Using the malware, the group tried to steal about $220 million, with actual losses of about $70 million, according to the Justice Department.
Victims of the scam include Penneco Oil Co., which had about $3.5 million taken from its accounts at First Commonwealth Bank in Pennsylvania in two transactions, and a host of small businesses and organizations, according to the government. The group even hacked an order of nuns, the Franciscan Sisters of Chicago, using the order’s credentials to make off with more than $24,000 from its account at Bank of America Corp., the U.S. said. A Bank of America spokesman declined to comment.

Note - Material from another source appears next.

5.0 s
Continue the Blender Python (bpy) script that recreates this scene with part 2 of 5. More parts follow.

Naming a string of suspected conspirators who might never face justice has its pros and cons, Amy Hess, of the FBI, said at the Aspen Security Forum this summer. The “name and shame” approach can hem them in but isn’t the same as bringing them in to face charges, said Hess, executive assistant director for the FBI’s Criminal, Cyber, Response and Services Branch.

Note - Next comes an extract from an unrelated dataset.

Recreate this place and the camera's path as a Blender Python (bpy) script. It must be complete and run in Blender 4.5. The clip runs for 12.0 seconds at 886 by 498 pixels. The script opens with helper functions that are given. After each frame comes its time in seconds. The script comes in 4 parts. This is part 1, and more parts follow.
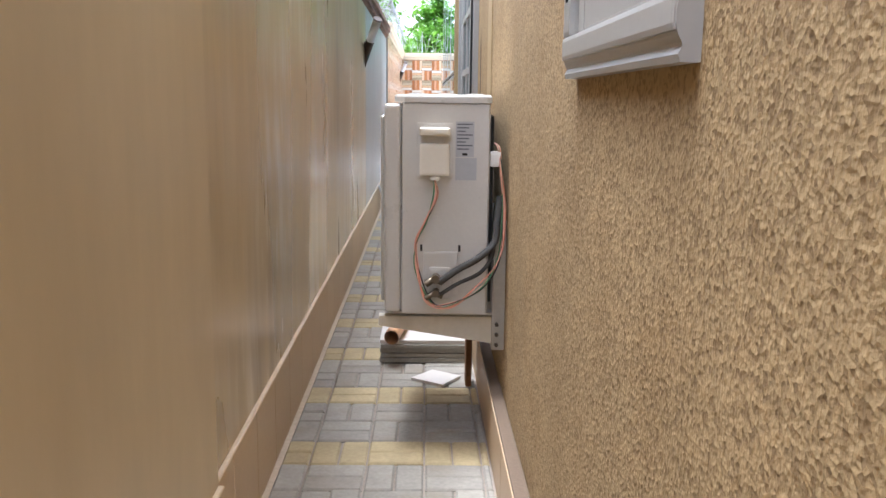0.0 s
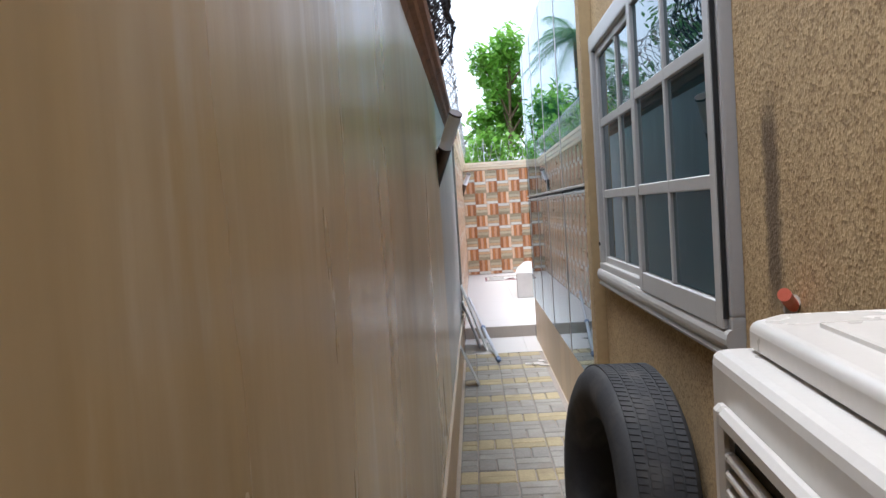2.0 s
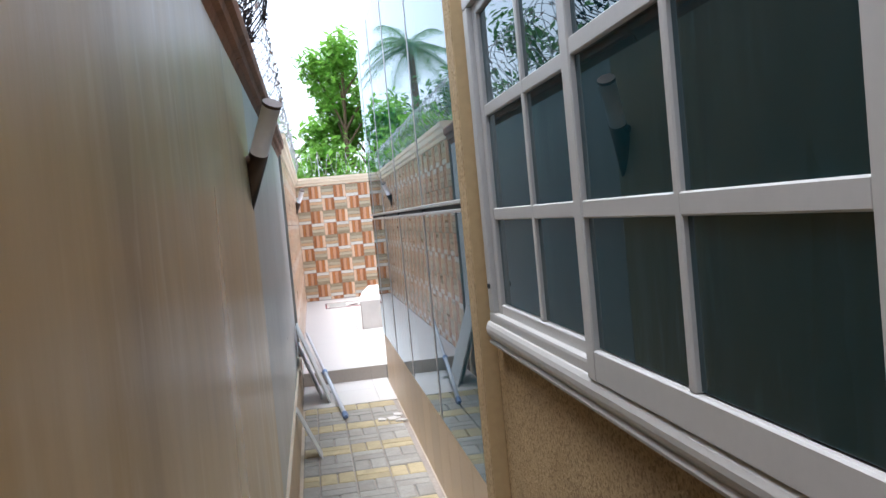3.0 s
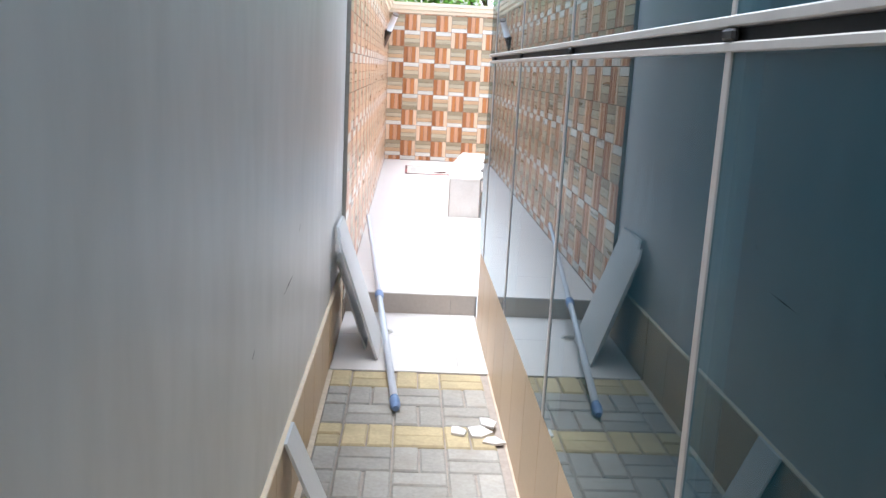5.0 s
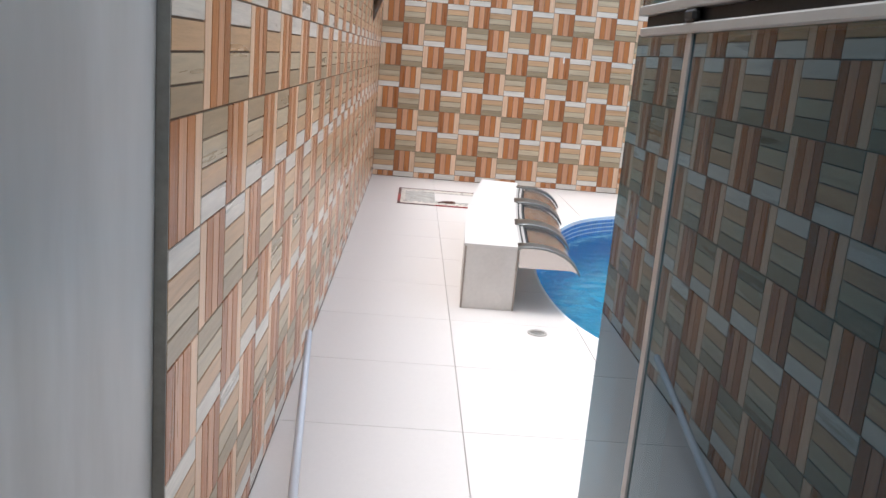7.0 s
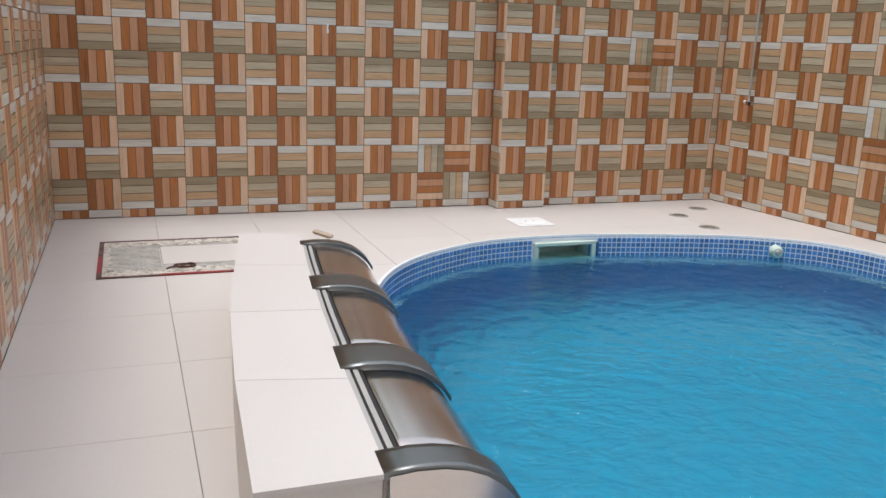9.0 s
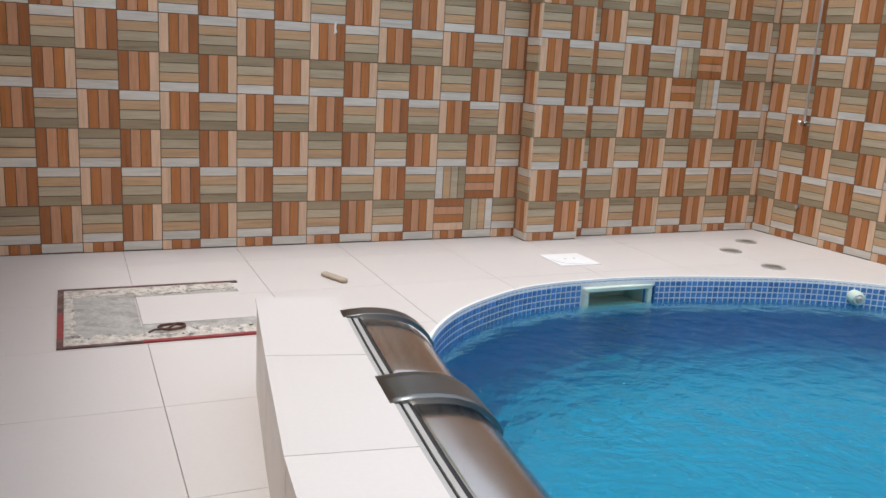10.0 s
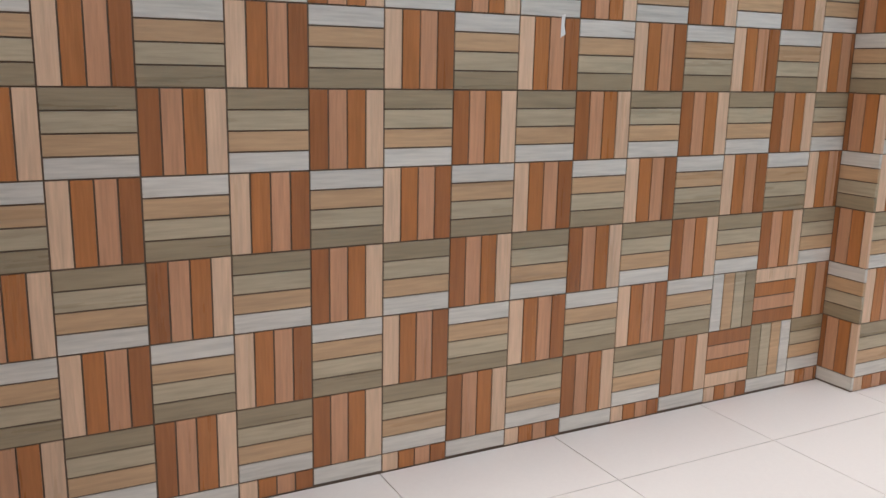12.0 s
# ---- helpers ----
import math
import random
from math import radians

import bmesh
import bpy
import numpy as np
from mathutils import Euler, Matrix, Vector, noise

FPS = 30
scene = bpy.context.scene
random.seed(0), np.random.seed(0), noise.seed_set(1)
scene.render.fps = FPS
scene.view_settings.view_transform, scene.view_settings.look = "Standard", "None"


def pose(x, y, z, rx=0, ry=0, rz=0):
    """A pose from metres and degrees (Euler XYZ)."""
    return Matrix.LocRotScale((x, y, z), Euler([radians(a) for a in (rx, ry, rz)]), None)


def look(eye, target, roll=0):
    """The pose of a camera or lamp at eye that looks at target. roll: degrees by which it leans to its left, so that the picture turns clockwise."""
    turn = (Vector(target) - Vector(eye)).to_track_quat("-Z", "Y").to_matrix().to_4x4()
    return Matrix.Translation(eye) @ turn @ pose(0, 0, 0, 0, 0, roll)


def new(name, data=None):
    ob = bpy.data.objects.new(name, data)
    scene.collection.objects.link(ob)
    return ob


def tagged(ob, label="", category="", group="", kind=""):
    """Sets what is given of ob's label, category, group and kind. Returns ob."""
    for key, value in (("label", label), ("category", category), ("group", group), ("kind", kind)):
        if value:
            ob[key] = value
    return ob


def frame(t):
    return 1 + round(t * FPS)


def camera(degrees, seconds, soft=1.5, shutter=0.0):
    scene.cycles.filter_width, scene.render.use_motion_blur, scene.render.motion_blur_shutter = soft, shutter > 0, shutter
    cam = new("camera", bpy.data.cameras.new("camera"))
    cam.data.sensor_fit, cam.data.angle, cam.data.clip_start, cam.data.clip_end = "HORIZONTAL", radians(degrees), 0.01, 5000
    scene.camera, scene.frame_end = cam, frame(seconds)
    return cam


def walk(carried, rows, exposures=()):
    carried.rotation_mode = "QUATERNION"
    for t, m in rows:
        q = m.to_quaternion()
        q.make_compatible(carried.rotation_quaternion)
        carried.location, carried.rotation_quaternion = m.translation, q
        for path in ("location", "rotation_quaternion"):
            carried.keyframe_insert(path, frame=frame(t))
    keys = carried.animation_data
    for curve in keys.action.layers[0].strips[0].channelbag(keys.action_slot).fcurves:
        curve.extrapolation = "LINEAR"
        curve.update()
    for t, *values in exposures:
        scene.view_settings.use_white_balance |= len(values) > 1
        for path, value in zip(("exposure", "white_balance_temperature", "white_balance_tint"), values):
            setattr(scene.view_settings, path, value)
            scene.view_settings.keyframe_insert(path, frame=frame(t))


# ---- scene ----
cam = camera(55.0, 12.0)
PATH = [
    (0, (0.469, 2.188, 1.055), (0.514, 4.158, 0.711), 0.7),
    (0.5, (0.416, 2.91, 1.159), (0.398, 4.908, 1.083), 0.6),
    (1, (0.332, 3.626, 1.191), (0.185, 5.62, 1.151), 0.0),
    (1.5, (0.196, 4.25, 1.212), (0.041, 6.243, 1.135), -1.6),
    (2, (0.154, 4.755, 1.194), (0.077, 6.752, 1.103), -3.6),
    (2.5, (0.162, 5.478, 1.226), (0.484, 7.447, 1.088), -10.1),
    (3, (0.186, 6.012, 1.239), (0.486, 7.988, 1.154), -5.4),
    (3.5, (0.177, 6.578, 1.243), (0.292, 8.569, 1.09), 2.1),
    (5.5, (0.347, 9.534, 1.19), (0.43, 11.482, 0.746), 3.2),
    (6, (0.369, 10.27, 1.23), (0.44, 12.218, 0.782), 4.0),
    (6.5, (0.359, 11.026, 1.202), (0.439, 12.975, 0.76), 4.8),
    (8.3, (0.398, 13.496, 1.131), (0.69, 15.421, 0.673), 2.4),
    (8.5, (0.416, 13.738, 1.104), (0.83, 15.64, 0.644), 2.0),
    (9, (0.461, 14.237, 1.157), (1.142, 16.058, 0.69), 2.0),
    (9.5, (0.414, 14.714, 1.147), (1.185, 16.497, 0.67), 2.9),
    (10, (0.353, 15.259, 1.151), (1.149, 17.037, 0.695), 3.3),
    (10.5, (0.353, 15.898, 1.143), (1.152, 17.676, 0.695), 3.0),
    (11, (0.337, 16.581, 1.093), (1.173, 18.351, 0.682), 2.4),
    (11.5, (0.33, 17.276, 1.104), (1.14, 19.058, 0.695), 1.8),
    (12, (0.314, 17.983, 1.112), (1.227, 19.713, 0.695), 1.2),
]
EXPOSURE = [(0, 2.0, 5450), (0.5, 1.95, 5400), (1.0, 1.75, 5450), (1.5, 1.38, 5550), (2.0, 1.2, 5500), (2.5, 1.3, 5550), (3.0, 1.38, 5500), (3.5, 1.52, 5450), (5.5, 1.78, 5550), (6.5, 1.2, 5650), (8.3, 0.2, 6000), (10, 0.2, 5900), (11, 0.32, 5950), (12, 0.27, 5950)]
walk(cam, [(t, look(eye, target, roll)) for t, eye, target, roll in PATH], [(t, e, k, 10) for t, e, k in EXPOSURE])

# ---- world and light ----
world = bpy.data.worlds.new("world")
scene.world = world
world.use_nodes = True
wn = world.node_tree
sky = wn.nodes.new("ShaderNodeTexSky")
sky.sky_type, sky.sun_disc = "NISHITA", False
sky.sun_elevation, sky.sun_rotation = radians(80), radians(282)
sky.air_density, sky.dust_density, sky.ozone_density = 1.0, 9.0, 1.0
wn.links.new(sky.outputs[0], wn.nodes["Background"].inputs[0])
# a bright even overcast over the whole sky
cloud, both = wn.nodes.new("ShaderNodeBackground"), wn.nodes.new("ShaderNodeAddShader")
cloud.inputs[0].default_value, cloud.inputs[1].default_value = (0.97, 0.985, 1.0, 1), 0.72
wn.links.new(wn.nodes["Background"].outputs[0], both.inputs[0])
wn.links.new(cloud.outputs[0], both.inputs[1])
wn.links.new(both.outputs[0], wn.nodes["World Output"].inputs[0])
wn.nodes["Background"].inputs[1].default_value = 0.06
sun = new("sun", bpy.data.lights.new("sun", "SUN"))
sun.data.energy, sun.data.angle, sun.data.color = 1.15, radians(18), (1.0, 0.96, 0.9)
sun.matrix_world = look((-1.1, 0.24, 6.4), (0, 0, 0))


# ---- materials ----
def lin(r, g, b):
    return tuple(((c / 255 + 0.055) / 1.055) ** 2.4 if c > 10 else c / 255 / 12.92 for c in (r, g, b)) + (1,)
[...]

“From the sense that we’ve just limited their ability to travel, or we’ve influenced people behind them to look at that example and say, ‘That means I won’t be able to travel. That means I won’t be able to go study in another country,’” it may be a deterrent, Hess said at the Forum in July. But she added that without “real consequences,” it may imply, “Well, you’re never going to catch that person.”
Over the past two years, the distribution of banking malware has increasingly preceded “more damaging intrusions,” including the distribution of disruptive ransomware, according to Kimberly Goody, a manager of financial crime analysis at the cybersecurity firm FireEye Inc.
“The association between the claimed leader of this operation and the FSB is consistent with ties that we have previously seen between state-sponsored actors and criminal groups,” Goody said in a statement, referring to Russia’s Federal Security Service.
Dridex hackers “appear to direct the majority of attacks at English-speaking countries,” the U.S. Department of Homeland Security’s Cybersecurity and Infrastructure Security Agency said in an alert. The “massive spam campaigns” that distribute Dridex send “up to millions of messages per day,” the alert said.
“Our goal is to shut down Evil Corp, deter the distribution of Dridex, target the ‘money mule’ network used to transfer stolen funds, and ultimately to protect our citizens from the group’s criminal activities,” Treasury Secretary Steven Mnuchin said in a statement.
Yakubets “is not the first cybercriminal to be tied to the Russian government,” Treasury said in a statement, citing the 2017 indictment of two FSB officers and conspirators for compromising “millions” of Yahoo Holdings Inc. email accounts. An alleged co-conspirator in the Nebraska complaint unsealed Thursday, Yevgeny Bogachev, was sanctioned by the U.S. in 2016 and has been on the FBI’s most-wanted list.
Treasury officials said the U.S. action was coordinated not only with the U.K. but also with others targeted by the group, including Italy, Australia, the United Arab Emirates, Canada, France, India, Hong Kong and Malaysia.
Law enforcement has been after the group for several years. Two Ukrainian nationals were extradited from the U.K. to the U.S. and pleaded guilty to related charges in Nebraska in 2015, the Justice Department said. In October of that year, U.S. prosecutors also indicted Moldovan national Andrey Ghinkul for cyber-attacks using Dridex.
Dridex is “one of the most prevalent eCrime malware families,” according to a July report by the cybersecurity firm Crowdstrike, which said it was used significantly in 2015 and 2016.
FBI Deputy Director David Bowdich said Evil Corp and other cyber-criminals are still operating, and that one reason the U.S. brought the charges forward now was to raise awareness about future attacks.
“It is fair to say they are not out of business at this point,” he said.